Pouvoirs, politique, mouvement social. L’articulation des trois termes a traversé l’histoire du mouvement ouvrier, et, en cette veille d’élections présidentielle et législatives, continue à interpeller. Dans une telle période, revenir sur cette question est un enjeu nécessaire pour « les jours d’après ». Indépendance et autonomie (les deux n’étant pas identique) ou, a contrario, « courroie de transmission » du « Parti », recherche d’un débouché politique aux luttes, tout cela continue de polariser les débats parmi celles et ceux qui veulent changer la société.
Nous avons d’abord fait le choix d’y revenir d’un point de vue historique. Trois contributions s’intéressent ainsi à la postérité de la Charte d’Amiens, texte fondateur du syndicalisme hexagonal adopté par le congrès de la CGT en 1906 fixant pour but la « double besogne, quotidienne et d’avenir ». Trois autres traitent respectivement de la CGT et du Programme commun d’union de la gauche (de 1972 à 1984) ; de la CFDT et des Assises du socialisme de 1974 ; du mouvement syndical face à l’arrivée de la gauche au pouvoir en 1981. Un dernier article, rédigé par deux de ses signataires, revient sur ce qui était porté par les appels pour l’autonomie du mouvement social de la fin des années 1990.
Croisant les problématiques syndicales et féministes, deux articles de nos camarades Murielle Guilbert et Nara Cladera interrogent l’institutionnalisation au long cours de l’égalité professionnelle femmes/hommes comme l’indépendance du Féminisme vis-à-vis des institutions et de l’État.
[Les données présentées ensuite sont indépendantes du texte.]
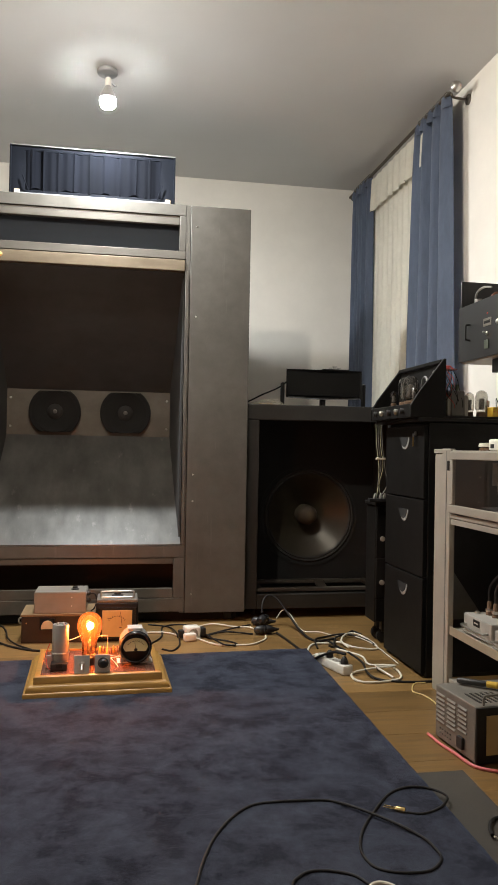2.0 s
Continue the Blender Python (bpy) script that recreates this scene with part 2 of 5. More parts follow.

Une entretien avec le rédacteur en chef du journal local Le Postillon permet de détailler les rapports du mouvement social grenoblois à sa mairie « alternative ».
Des contributions de Verveine Angeli, Pierre Zarka et de trois camarades de SUD Énergie s’intéressent plus généralement aux liens du mouvement social au « politique ».
Mais nous avons également fait le choix de décentrer le regard sur la question en proposant des articles sur la réalité de ce que fût le syndicalisme soviétique, la place des mobilisations populaires dans les élections états-uniennes de 2021, l’attitude que le syndicalisme de lutte et de classe peut entretenir dans l’État espagnol avec les « mairies rebelles » et les rapports de la Centrale unique des travailleurs (CUT) du Brésil avec le gouvernement Lula de 2003 à 2011.
En varia, nous proposons dans ce dix-neuvième numéro des contributions sur la grève des agents du nettoyage de la fac de Jussieu, le « nouveau statut du salariat », la critique de l’économie politique, la crise sanitaire ou encore l’actualité de Pierre Bourdieu.
Ce numéro est dédié à la mémoire de Michel Desmars.